Carla Hayden’s lack of digital experience and expertise also reveals a dangerous shortcoming in her ability to lead the Library of Congress in the 21st century. The world’s two largest libraries by collection size are the Library of Congress and the British Library. Each has universal collections, and their shared mission in the new millennium is increasingly electronic and virtual; here are signal programs launched by the Library of Congress in just the past two decades: Thomas.gov, Congress.gov (each vital for legislative support), and the National Digital Library, which provides free access online to digitized American history and culture resources with curatorial explanations for digital K-12 education.
The British Library operates analogous programs, and when it chose its own new director three years ago, it wisely selected a professional with solid experience in running a large institution’s digital resources: Roly Keating, the BBC’s controller of digital channels and director of archive content. Keating is now leading the British Library in a successful series of innovative digital programs, garnering international acclaim, and establishing the British Library as the world’s leading digital cultural institution.

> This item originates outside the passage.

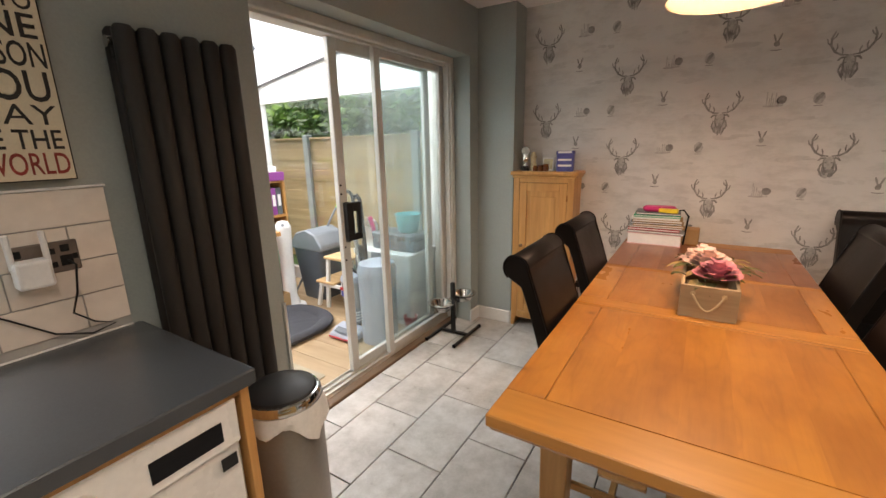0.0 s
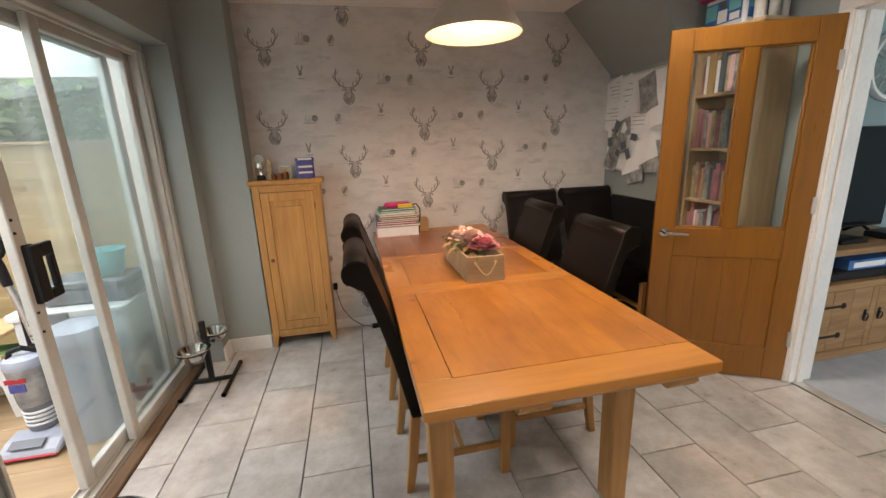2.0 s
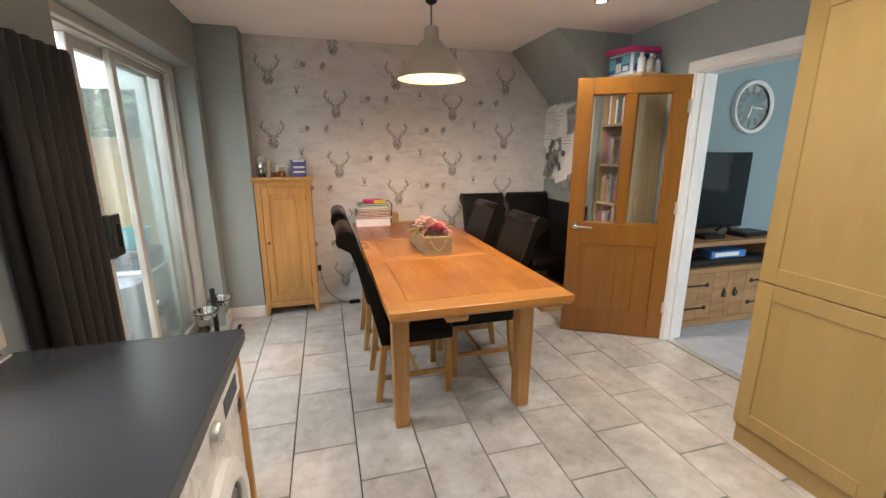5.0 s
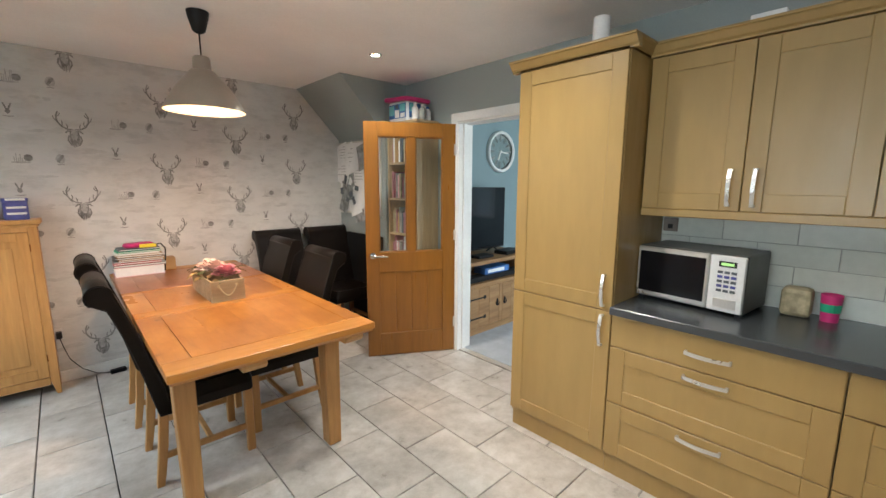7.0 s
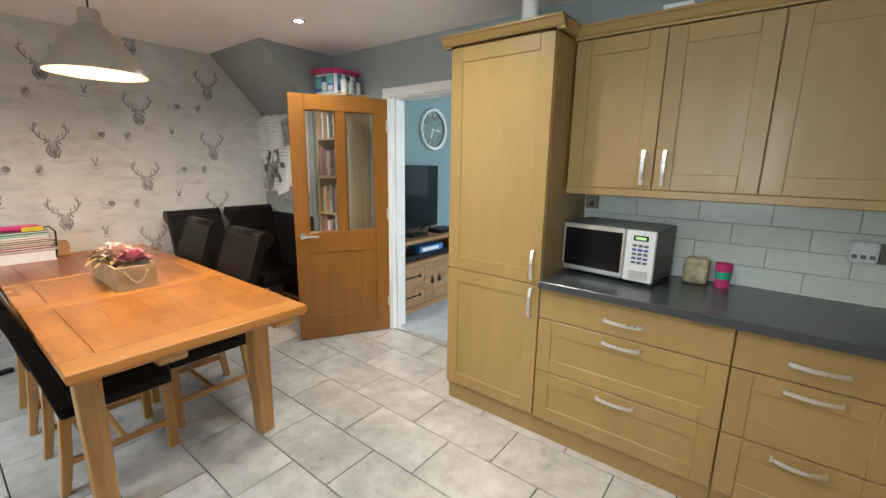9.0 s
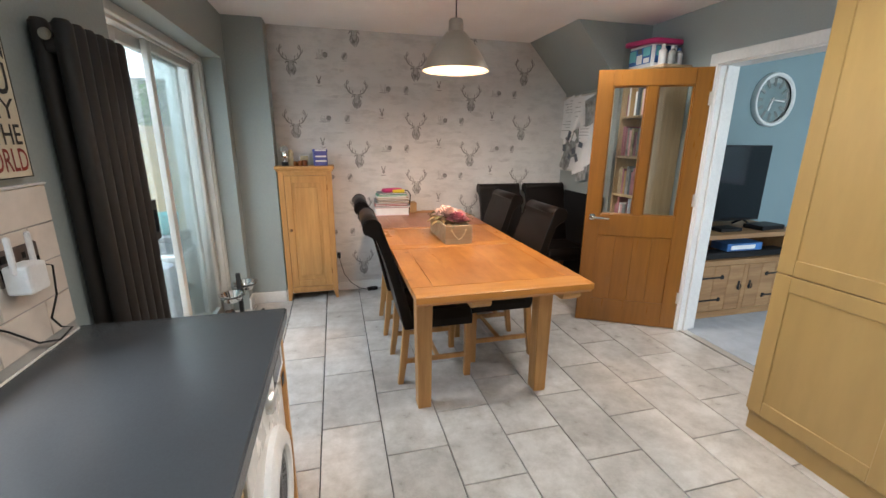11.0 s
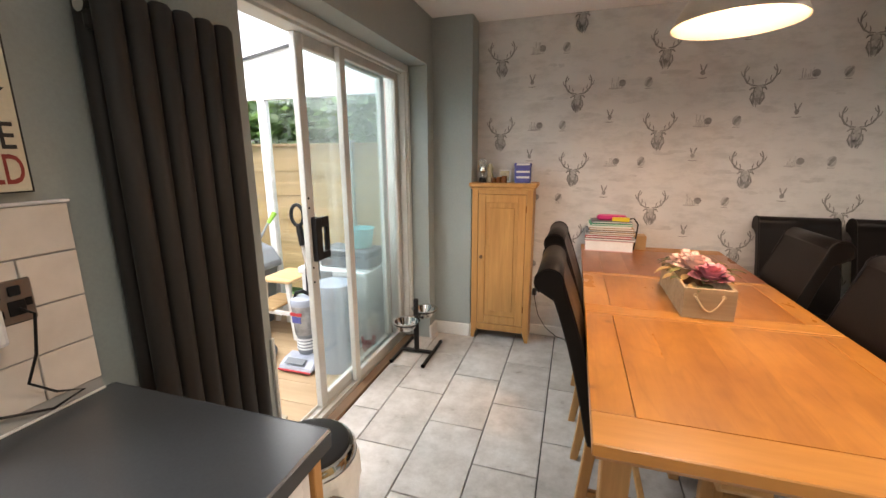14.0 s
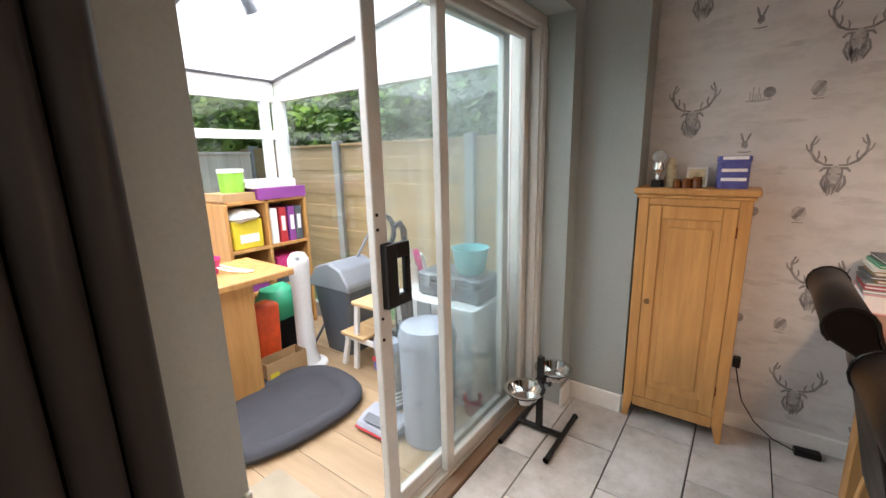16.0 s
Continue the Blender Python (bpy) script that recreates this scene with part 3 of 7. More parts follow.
for xx in (-2.15, -2.105, -2.06):
    box(xx - 0.004, 1.04, 0.017, xx + 0.004, 2.79, 0.034, 0.001, b)
part("track", b, ALU, slider, "worn metal bottom track")
part("sill_board", box(-2.05, 1.035, -0.01, -1.985, 2.80, 0.016, 0.006), wood("worn_hardwood", (0.10, 0.055, 0.03), (0.22, 0.13, 0.07), (14, 1, 14), 0.6), slider, "worn dark hardwood sill strip")
pane_f = part("fixed_panel", stile_frame(1.982, 2.76, 0.03, 2.02, -2.075, 0.055, 0.035), ALU_FRAME, slider)
p = part("pane", box(-2.079, 2.035, 0.08, -2.073, 2.71, 1.97), GLASS, pane_f)
p.visible_shadow = False
pane_s = part("sliding_panel", stile_frame(1.668, 2.635, 0.03, 2.02, -2.125, 0.062, 0.035), ALU_FRAME, slider)
p = part("pane", box(-2.128, 1.728, 0.088, -2.122, 2.575, 1.96), GLASS, pane_s)
p.visible_shadow = False
b = prism(rounded(1.690, 0.89, 1.735, 1.13, 0.008), 0.012, "x", -2.107)
for a in ((1.692, 0.895, 1.745, 1.125), (1.745, 0.895, 1.812, 0.935), (1.745, 1.070, 1.812, 1.125), (1.786, 0.935, 1.812, 1.070)):
    box(-2.100, a[0], a[1], -2.078, a[2], a[3], 0.004, b, 2)
part("handle", b, BLACK, pane_s, "black plastic D-shaped pull handle")
b = bmesh.new()
for zz in (0.78, 0.86, 1.18, 1.23):
    lathe([(0, 0), (0.006, 0), (0.006, 0.004), (0, 0.005)], (-2.1075, 1.682, zz), 8, b, pose(0, 0, 0, 0, 90, 0))
part("lock_fixing", b, BLACK, pane_s)
setting("jamb_strip", box(XW, 1.022, 0.0, XW + 0.012, 1.036, 0.78, 0.002), ALU_FRAME, "pale plastic edging strip on the wall corner", "trim")

# kitchen window on the west side
win = thing("window_1", "white upvc kitchen window with a tiled sill", "window", (-2.07, -0.52, 1.05), kind="structure")
part("window_frame", stile_frame(-1.20, 0.17, 1.05, 2.10, -2.07, 0.06, 0.06), UPVC, win)
sash = part("sash", stile_frame(-0.50, 0.112, 1.108, 2.042, -2.06, 0.06, 0.06), UPVC, win)
p = part("pane", box(-2.063, -0.445, 1.165, -2.057, 0.055, 1.985), GLASS_CLEAR, sash)
p.visible_shadow = False
sash = part("sash", stile_frame(-1.142, -0.50, 1.108, 2.042, -2.06, 0.06, 0.06), UPVC, win)
p = part("pane", box(-2.063, -1.085, 1.165, -2.057, -0.555, 1.985), GLASS_CLEAR, sash)
p.visible_shadow = False
part("mullion", box(-2.10, -0.53, 1.108, -2.08, -0.47, 2.042, 0.004), UPVC, win)
part("window_sill", box(-2.045, -1.20, 1.027, -1.835, 0.166, 1.049, 0.004), WALLTILE, win, "white tiled window sill")
b = box(-2.045, 0.160, 1.05, -1.846, 0.169, 1.35)
part("reveal_tiling", b, WGROUT, win)

# ---------- conservatory ----------
CX, CY0, CY1 = -4.55, 0.30, 2.92
setting("conservatory_floor", box(CX, CY0 - 0.1, -0.20, -2.15, CY1 + 0.1, -0.014), GROUT, "base under the laminate floor", "floor")
b = box(CX - 0.06, CY0 - 0.1, -0.2, CX, CY1 + 0.06, 0.06)
box(CX, CY1, -0.2, -2.15, CY1 + 0.06, 0.06, bm=b)
box(CX, CY0 - 0.1, -0.2, -2.15, CY0, 0.06, bm=b)
setting("conservatory_plinth", b, UPVC, "low white plinth of the conservatory", "wall")
cons = thing("window_2", "white upvc conservatory glazing", "conservatory window", (CX, CY1, 0), kind="structure")


def roof_z(x):
    return 2.09 + (x - CX) * (2.47 - 2.09) / (2.40)


b = bmesh.new()
for x in (CX + 0.005, -3.40, -2.26):
    box(x - (0.06 if x < -4.4 else 0.035), CY1 - 0.005, 0.06, x + (0.07 if x < -4.4 else 0.035), CY1 + 0.06, 1.93, 0.004, b)
box(CX, CY1, 1.915, -2.15, CY1 + 0.055, 1.985, 0.004, b)
box(CX, CY1, 0.06, -2.15, CY1 + 0.055, 0.13, 0.004, b)
part("side_frame", b, UPVC, cons)
b = prism([(CX, 1.98), (-2.15, 1.98), (-2.15, roof_z(-2.15)), (CX, roof_z(CX))], 0.04, "y", CY1 + 0.005)
part("gable_panel", b, UPVC, cons, "white panel under the sloping roof")
p = part("pane", box(-4.48, CY1 + 0.025, 0.13, -3.435, CY1 + 0.031, 1.915), GLASS_CLEAR, cons)
p.visible_shadow = False
p = part("pane", box(-3.365, CY1 + 0.025, 0.13, -2.295, CY1 + 0.031, 1.915), GLASS_CLEAR, cons)
p.visible_shadow = False
b = bmesh.new()
for y in (CY0, 1.10, 1.95, CY1 - 0.13):
    box(CX - 0.055, y, 0.06, CX + 0.005, y + 0.075, 2.09, 0.004, b)
for z in (0.06, 0.85, 1.60, 1.915):
    box(CX - 0.05, CY0, z, CX, CY1, z + (0.175 if z > 1.9 else 0.07), 0.004, b)
part("eaves_frame", b, UPVC, cons)
for y0, y1 in ((CY0 + 0.075, 1.10), (1.175, 1.95), (2.025, CY1 - 0.13)):
    for z0, z1 in ((0.92, 1.60), (1.67, 1.915)):
        p = part("pane", box(CX - 0.028, y0, z0, CX - 0.022, y1, z1), GLASS_CLEAR, cons)
        p.visible_shadow = False
    part("lower_panel", box(CX - 0.035, y0, 0.13, CX - 0.02, y1, 0.85), UPVC, cons)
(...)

Ms. Hayden’s capabilities to undertake anything similar for the Library of Congress appear to be absent; her rudimentary online efforts up until now give the impression of a balky floppy disk in an age of global cloud services.
In today’s digital world, a vital test of management skill for any large information enterprise is securing its data and online services. Yet a security review of Ms. Hayden’s current institution reveals that the password for the Enoch Pratt Free Library’s “epfl-wpa” wireless network is actually disclosed openly on the EPFL website.
This risks the security of not only the Library’s network and resources, but also the laptops and mobile devices of every library patron who logs in at the library.
A recent Washington Post article lauding Hayden’s nomination gushes that if confirmed by the Senate, “the next Librarian of Congress is likely to have tremendous say over our technological future.” That is so, claims the Post, because the Library controls the Copyright Office.
What exactly qualifies Dr. Hayden to chart America’s technological future, no one can say. The principal arguments that the Post cites in support of her nomination seem to boil down to vague talk and clichéd slogans about Hayden’s interest in “promoting public access to the Internet,” and her alleged expertise in “updating library systems for the digital age.” Indeed, according to President Obama, Hayden’s principal qualification for the job -- in addition, of course, to her race and gender -- is her interest in “modernizing libraries so that everyone can participate in today’s digital culture.”
If the Senate does its due diligence, it should seek outside experts from the IT world to examine whether Dr. Hayden is really a “technology expert” qualified to set national policy.
What is really going on with this nomination? The title of an admiring article in the leftist magazine The Nation says it all:
This Radical Librarian May Soon Run the World’s Largest Library
Maybe so. But Congress -- not just the Senate, but the House of Representatives, too -- just might have a thing or two to say about who runs the illustrious library that bears its name.